» **INFORMATION GIVEN**:
⁂
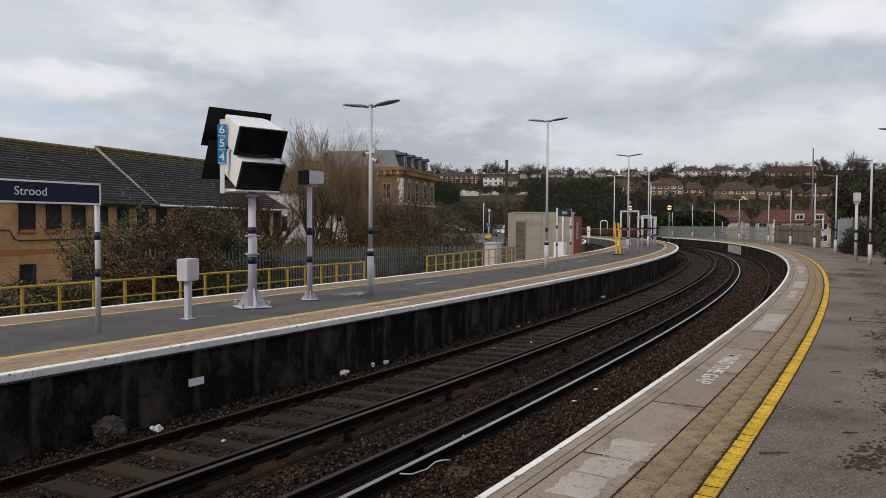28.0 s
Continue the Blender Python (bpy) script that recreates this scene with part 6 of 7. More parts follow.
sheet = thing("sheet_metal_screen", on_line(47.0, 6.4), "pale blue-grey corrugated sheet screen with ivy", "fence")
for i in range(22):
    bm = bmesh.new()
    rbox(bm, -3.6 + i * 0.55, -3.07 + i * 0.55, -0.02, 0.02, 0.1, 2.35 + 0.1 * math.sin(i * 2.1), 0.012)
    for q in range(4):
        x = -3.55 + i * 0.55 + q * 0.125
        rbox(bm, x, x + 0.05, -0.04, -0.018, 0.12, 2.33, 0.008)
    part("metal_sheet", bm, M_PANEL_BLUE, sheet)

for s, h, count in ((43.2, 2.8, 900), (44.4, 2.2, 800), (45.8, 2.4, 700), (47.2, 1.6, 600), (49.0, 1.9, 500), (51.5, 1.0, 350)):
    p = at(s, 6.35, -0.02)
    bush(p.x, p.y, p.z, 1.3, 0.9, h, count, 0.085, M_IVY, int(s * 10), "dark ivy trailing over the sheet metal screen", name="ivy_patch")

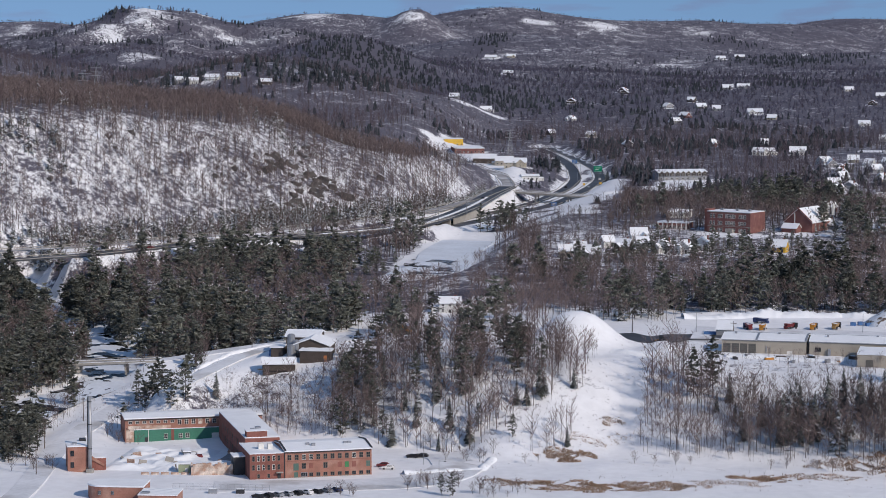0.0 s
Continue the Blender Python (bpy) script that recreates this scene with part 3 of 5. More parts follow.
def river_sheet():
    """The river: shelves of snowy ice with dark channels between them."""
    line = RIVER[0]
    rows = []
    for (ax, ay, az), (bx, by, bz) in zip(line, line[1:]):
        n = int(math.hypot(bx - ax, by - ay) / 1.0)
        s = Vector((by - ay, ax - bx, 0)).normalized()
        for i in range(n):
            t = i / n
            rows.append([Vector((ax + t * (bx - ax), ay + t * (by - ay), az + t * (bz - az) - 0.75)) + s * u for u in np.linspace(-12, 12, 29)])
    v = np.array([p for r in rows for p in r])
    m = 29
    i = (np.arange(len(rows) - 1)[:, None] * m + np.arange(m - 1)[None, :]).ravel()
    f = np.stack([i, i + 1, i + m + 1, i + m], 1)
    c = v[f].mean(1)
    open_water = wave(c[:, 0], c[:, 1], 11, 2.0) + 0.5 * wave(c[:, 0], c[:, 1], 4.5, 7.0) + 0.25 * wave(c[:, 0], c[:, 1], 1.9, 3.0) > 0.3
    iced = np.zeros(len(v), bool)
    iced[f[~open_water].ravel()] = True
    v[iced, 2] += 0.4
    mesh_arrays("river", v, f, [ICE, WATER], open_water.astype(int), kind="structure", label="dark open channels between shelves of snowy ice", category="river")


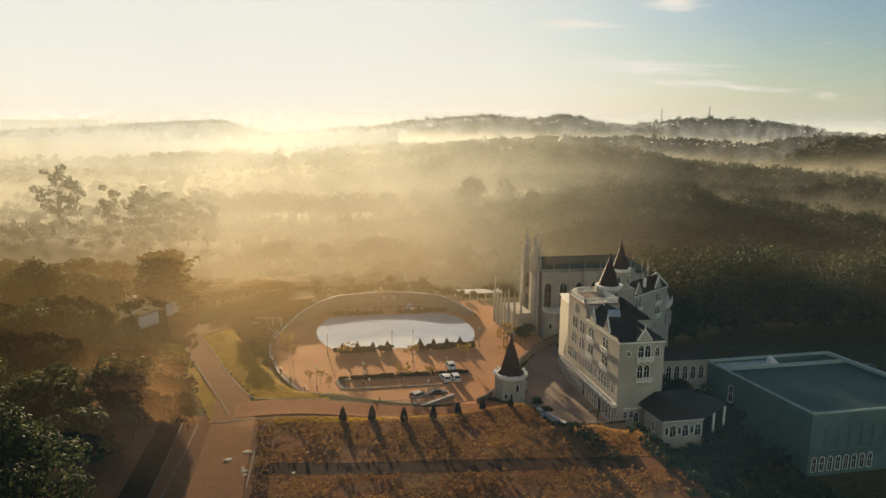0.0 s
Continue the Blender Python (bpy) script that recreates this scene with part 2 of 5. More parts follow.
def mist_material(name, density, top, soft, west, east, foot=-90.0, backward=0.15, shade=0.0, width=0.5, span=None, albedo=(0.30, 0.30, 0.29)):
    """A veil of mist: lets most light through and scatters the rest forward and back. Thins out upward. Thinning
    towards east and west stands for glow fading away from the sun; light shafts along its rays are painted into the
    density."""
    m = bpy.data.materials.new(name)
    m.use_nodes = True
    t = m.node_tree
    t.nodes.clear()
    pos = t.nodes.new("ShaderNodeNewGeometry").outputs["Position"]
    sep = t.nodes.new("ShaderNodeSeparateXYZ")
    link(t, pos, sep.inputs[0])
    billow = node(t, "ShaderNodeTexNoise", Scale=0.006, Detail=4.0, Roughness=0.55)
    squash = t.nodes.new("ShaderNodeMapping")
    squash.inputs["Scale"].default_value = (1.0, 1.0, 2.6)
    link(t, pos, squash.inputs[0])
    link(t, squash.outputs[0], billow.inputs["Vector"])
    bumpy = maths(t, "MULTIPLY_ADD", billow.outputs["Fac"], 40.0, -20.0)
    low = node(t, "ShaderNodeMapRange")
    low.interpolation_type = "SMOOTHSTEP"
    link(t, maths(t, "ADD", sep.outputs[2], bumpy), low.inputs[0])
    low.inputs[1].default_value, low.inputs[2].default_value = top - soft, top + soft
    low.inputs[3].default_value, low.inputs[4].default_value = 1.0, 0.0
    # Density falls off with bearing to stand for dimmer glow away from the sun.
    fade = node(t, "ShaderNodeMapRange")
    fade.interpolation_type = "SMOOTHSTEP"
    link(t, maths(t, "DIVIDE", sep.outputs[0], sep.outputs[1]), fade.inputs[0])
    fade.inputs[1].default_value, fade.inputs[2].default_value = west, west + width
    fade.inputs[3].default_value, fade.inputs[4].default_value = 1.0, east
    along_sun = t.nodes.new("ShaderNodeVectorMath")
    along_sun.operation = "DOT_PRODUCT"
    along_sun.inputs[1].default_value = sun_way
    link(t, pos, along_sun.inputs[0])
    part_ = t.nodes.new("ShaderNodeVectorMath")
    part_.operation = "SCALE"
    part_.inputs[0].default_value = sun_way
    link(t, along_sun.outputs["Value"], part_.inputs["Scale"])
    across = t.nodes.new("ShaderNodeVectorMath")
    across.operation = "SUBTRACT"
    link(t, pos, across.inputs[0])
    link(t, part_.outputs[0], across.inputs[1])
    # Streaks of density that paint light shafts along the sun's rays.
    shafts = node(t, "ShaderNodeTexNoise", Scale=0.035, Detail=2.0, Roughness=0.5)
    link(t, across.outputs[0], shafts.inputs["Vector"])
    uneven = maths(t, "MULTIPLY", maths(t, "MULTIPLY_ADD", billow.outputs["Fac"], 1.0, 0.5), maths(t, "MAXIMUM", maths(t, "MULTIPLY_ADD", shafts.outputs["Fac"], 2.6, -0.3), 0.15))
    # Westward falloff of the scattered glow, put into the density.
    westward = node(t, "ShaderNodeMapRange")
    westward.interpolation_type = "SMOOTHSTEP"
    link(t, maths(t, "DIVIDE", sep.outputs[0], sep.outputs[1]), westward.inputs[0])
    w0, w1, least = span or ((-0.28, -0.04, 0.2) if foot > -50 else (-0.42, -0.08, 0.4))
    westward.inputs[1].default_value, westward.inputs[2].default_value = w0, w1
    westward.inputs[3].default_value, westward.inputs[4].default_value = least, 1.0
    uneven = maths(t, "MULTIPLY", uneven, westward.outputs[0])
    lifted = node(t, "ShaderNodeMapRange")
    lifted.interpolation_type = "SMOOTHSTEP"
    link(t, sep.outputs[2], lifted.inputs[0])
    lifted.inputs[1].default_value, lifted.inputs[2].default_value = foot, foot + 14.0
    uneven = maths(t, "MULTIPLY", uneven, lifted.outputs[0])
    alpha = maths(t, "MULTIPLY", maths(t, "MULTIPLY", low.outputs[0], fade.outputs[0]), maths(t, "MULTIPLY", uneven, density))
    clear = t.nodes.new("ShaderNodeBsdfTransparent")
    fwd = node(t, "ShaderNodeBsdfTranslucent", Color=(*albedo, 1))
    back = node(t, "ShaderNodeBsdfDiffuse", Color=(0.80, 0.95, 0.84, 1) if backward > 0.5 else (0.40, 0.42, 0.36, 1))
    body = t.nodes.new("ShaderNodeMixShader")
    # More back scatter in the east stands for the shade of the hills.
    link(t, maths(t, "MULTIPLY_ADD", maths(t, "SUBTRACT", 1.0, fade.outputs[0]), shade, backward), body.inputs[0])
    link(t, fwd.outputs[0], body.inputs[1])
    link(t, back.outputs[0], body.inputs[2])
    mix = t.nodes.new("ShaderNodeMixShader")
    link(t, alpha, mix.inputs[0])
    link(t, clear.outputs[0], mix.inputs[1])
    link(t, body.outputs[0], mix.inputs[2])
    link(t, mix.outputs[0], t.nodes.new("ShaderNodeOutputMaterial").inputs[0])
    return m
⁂
» **WORK REQUIRED**:
Reproduce the full listing above verbatim, with no pictures included.

» **EXERCISE RESPONSE**:
28.0 s
Continue the Blender Python (bpy) script that recreates this scene with part 6 of 7. More parts follow.
sheet = thing("sheet_metal_screen", on_line(47.0, 6.4), "pale blue-grey corrugated sheet screen with ivy", "fence")
for i in range(22):
    bm = bmesh.new()
    rbox(bm, -3.6 + i * 0.55, -3.07 + i * 0.55, -0.02, 0.02, 0.1, 2.35 + 0.1 * math.sin(i * 2.1), 0.012)
    for q in range(4):
        x = -3.55 + i * 0.55 + q * 0.125
        rbox(bm, x, x + 0.05, -0.04, -0.018, 0.12, 2.33, 0.008)
    part("metal_sheet", bm, M_PANEL_BLUE, sheet)

for s, h, count in ((43.2, 2.8, 900), (44.4, 2.2, 800), (45.8, 2.4, 700), (47.2, 1.6, 600), (49.0, 1.9, 500), (51.5, 1.0, 350)):
    p = at(s, 6.35, -0.02)
    bush(p.x, p.y, p.z, 1.3, 0.9, h, count, 0.085, M_IVY, int(s * 10), "dark ivy trailing over the sheet metal screen", name="ivy_patch")

0.0 s
Continue the Blender Python (bpy) script that recreates this scene with part 3 of 5. More parts follow.
def river_sheet():
    """The river: shelves of snowy ice with dark channels between them."""
    line = RIVER[0]
    rows = []
    for (ax, ay, az), (bx, by, bz) in zip(line, line[1:]):
        n = int(math.hypot(bx - ax, by - ay) / 1.0)
        s = Vector((by - ay, ax - bx, 0)).normalized()
        for i in range(n):
            t = i / n
            rows.append([Vector((ax + t * (bx - ax), ay + t * (by - ay), az + t * (bz - az) - 0.75)) + s * u for u in np.linspace(-12, 12, 29)])
    v = np.array([p for r in rows for p in r])
    m = 29
    i = (np.arange(len(rows) - 1)[:, None] * m + np.arange(m - 1)[None, :]).ravel()
    f = np.stack([i, i + 1, i + m + 1, i + m], 1)
    c = v[f].mean(1)
    open_water = wave(c[:, 0], c[:, 1], 11, 2.0) + 0.5 * wave(c[:, 0], c[:, 1], 4.5, 7.0) + 0.25 * wave(c[:, 0], c[:, 1], 1.9, 3.0) > 0.3
    iced = np.zeros(len(v), bool)
    iced[f[~open_water].ravel()] = True
    v[iced, 2] += 0.4
    mesh_arrays("river", v, f, [ICE, WATER], open_water.astype(int), kind="structure", label="dark open channels between shelves of snowy ice", category="river")


0.0 s
Continue the Blender Python (bpy) script that recreates this scene with part 2 of 5. More parts follow.
def mist_material(name, density, top, soft, west, east, foot=-90.0, backward=0.15, shade=0.0, width=0.5, span=None, albedo=(0.30, 0.30, 0.29)):
    """A veil of mist: lets most light through and scatters the rest forward and back. Thins out upward. Thinning
    towards east and west stands for glow fading away from the sun; light shafts along its rays are painted into the
    density."""
    m = bpy.data.materials.new(name)
    m.use_nodes = True
    t = m.node_tree
    t.nodes.clear()
    pos = t.nodes.new("ShaderNodeNewGeometry").outputs["Position"]
    sep = t.nodes.new("ShaderNodeSeparateXYZ")
    link(t, pos, sep.inputs[0])
    billow = node(t, "ShaderNodeTexNoise", Scale=0.006, Detail=4.0, Roughness=0.55)
    squash = t.nodes.new("ShaderNodeMapping")
    squash.inputs["Scale"].default_value = (1.0, 1.0, 2.6)
    link(t, pos, squash.inputs[0])
    link(t, squash.outputs[0], billow.inputs["Vector"])
    bumpy = maths(t, "MULTIPLY_ADD", billow.outputs["Fac"], 40.0, -20.0)
    low = node(t, "ShaderNodeMapRange")
    low.interpolation_type = "SMOOTHSTEP"
    link(t, maths(t, "ADD", sep.outputs[2], bumpy), low.inputs[0])
    low.inputs[1].default_value, low.inputs[2].default_value = top - soft, top + soft
    low.inputs[3].default_value, low.inputs[4].default_value = 1.0, 0.0
    # Density falls off with bearing to stand for dimmer glow away from the sun.
    fade = node(t, "ShaderNodeMapRange")
    fade.interpolation_type = "SMOOTHSTEP"
    link(t, maths(t, "DIVIDE", sep.outputs[0], sep.outputs[1]), fade.inputs[0])
    fade.inputs[1].default_value, fade.inputs[2].default_value = west, west + width
    fade.inputs[3].default_value, fade.inputs[4].default_value = 1.0, east
    along_sun = t.nodes.new("ShaderNodeVectorMath")
    along_sun.operation = "DOT_PRODUCT"
    along_sun.inputs[1].default_value = sun_way
    link(t, pos, along_sun.inputs[0])
    part_ = t.nodes.new("ShaderNodeVectorMath")
    part_.operation = "SCALE"
    part_.inputs[0].default_value = sun_way
    link(t, along_sun.outputs["Value"], part_.inputs["Scale"])
    across = t.nodes.new("ShaderNodeVectorMath")
    across.operation = "SUBTRACT"
    link(t, pos, across.inputs[0])
    link(t, part_.outputs[0], across.inputs[1])
    # Streaks of density that paint light shafts along the sun's rays.
    shafts = node(t, "ShaderNodeTexNoise", Scale=0.035, Detail=2.0, Roughness=0.5)
    link(t, across.outputs[0], shafts.inputs["Vector"])
    uneven = maths(t, "MULTIPLY", maths(t, "MULTIPLY_ADD", billow.outputs["Fac"], 1.0, 0.5), maths(t, "MAXIMUM", maths(t, "MULTIPLY_ADD", shafts.outputs["Fac"], 2.6, -0.3), 0.15))
    # Westward falloff of the scattered glow, put into the density.
    westward = node(t, "ShaderNodeMapRange")
    westward.interpolation_type = "SMOOTHSTEP"
    link(t, maths(t, "DIVIDE", sep.outputs[0], sep.outputs[1]), westward.inputs[0])
    w0, w1, least = span or ((-0.28, -0.04, 0.2) if foot > -50 else (-0.42, -0.08, 0.4))
    westward.inputs[1].default_value, westward.inputs[2].default_value = w0, w1
    westward.inputs[3].default_value, westward.inputs[4].default_value = least, 1.0
    uneven = maths(t, "MULTIPLY", uneven, westward.outputs[0])
    lifted = node(t, "ShaderNodeMapRange")
    lifted.interpolation_type = "SMOOTHSTEP"
    link(t, sep.outputs[2], lifted.inputs[0])
    lifted.inputs[1].default_value, lifted.inputs[2].default_value = foot, foot + 14.0
    uneven = maths(t, "MULTIPLY", uneven, lifted.outputs[0])
    alpha = maths(t, "MULTIPLY", maths(t, "MULTIPLY", low.outputs[0], fade.outputs[0]), maths(t, "MULTIPLY", uneven, density))
    clear = t.nodes.new("ShaderNodeBsdfTransparent")
    fwd = node(t, "ShaderNodeBsdfTranslucent", Color=(*albedo, 1))
    back = node(t, "ShaderNodeBsdfDiffuse", Color=(0.80, 0.95, 0.84, 1) if backward > 0.5 else (0.40, 0.42, 0.36, 1))
    body = t.nodes.new("ShaderNodeMixShader")
    # More back scatter in the east stands for the shade of the hills.
    link(t, maths(t, "MULTIPLY_ADD", maths(t, "SUBTRACT", 1.0, fade.outputs[0]), shade, backward), body.inputs[0])
    link(t, fwd.outputs[0], body.inputs[1])
    link(t, back.outputs[0], body.inputs[2])
    mix = t.nodes.new("ShaderNodeMixShader")
    link(t, alpha, mix.inputs[0])
    link(t, clear.outputs[0], mix.inputs[1])
    link(t, body.outputs[0], mix.inputs[2])
    link(t, mix.outputs[0], t.nodes.new("ShaderNodeOutputMaterial").inputs[0])
    return m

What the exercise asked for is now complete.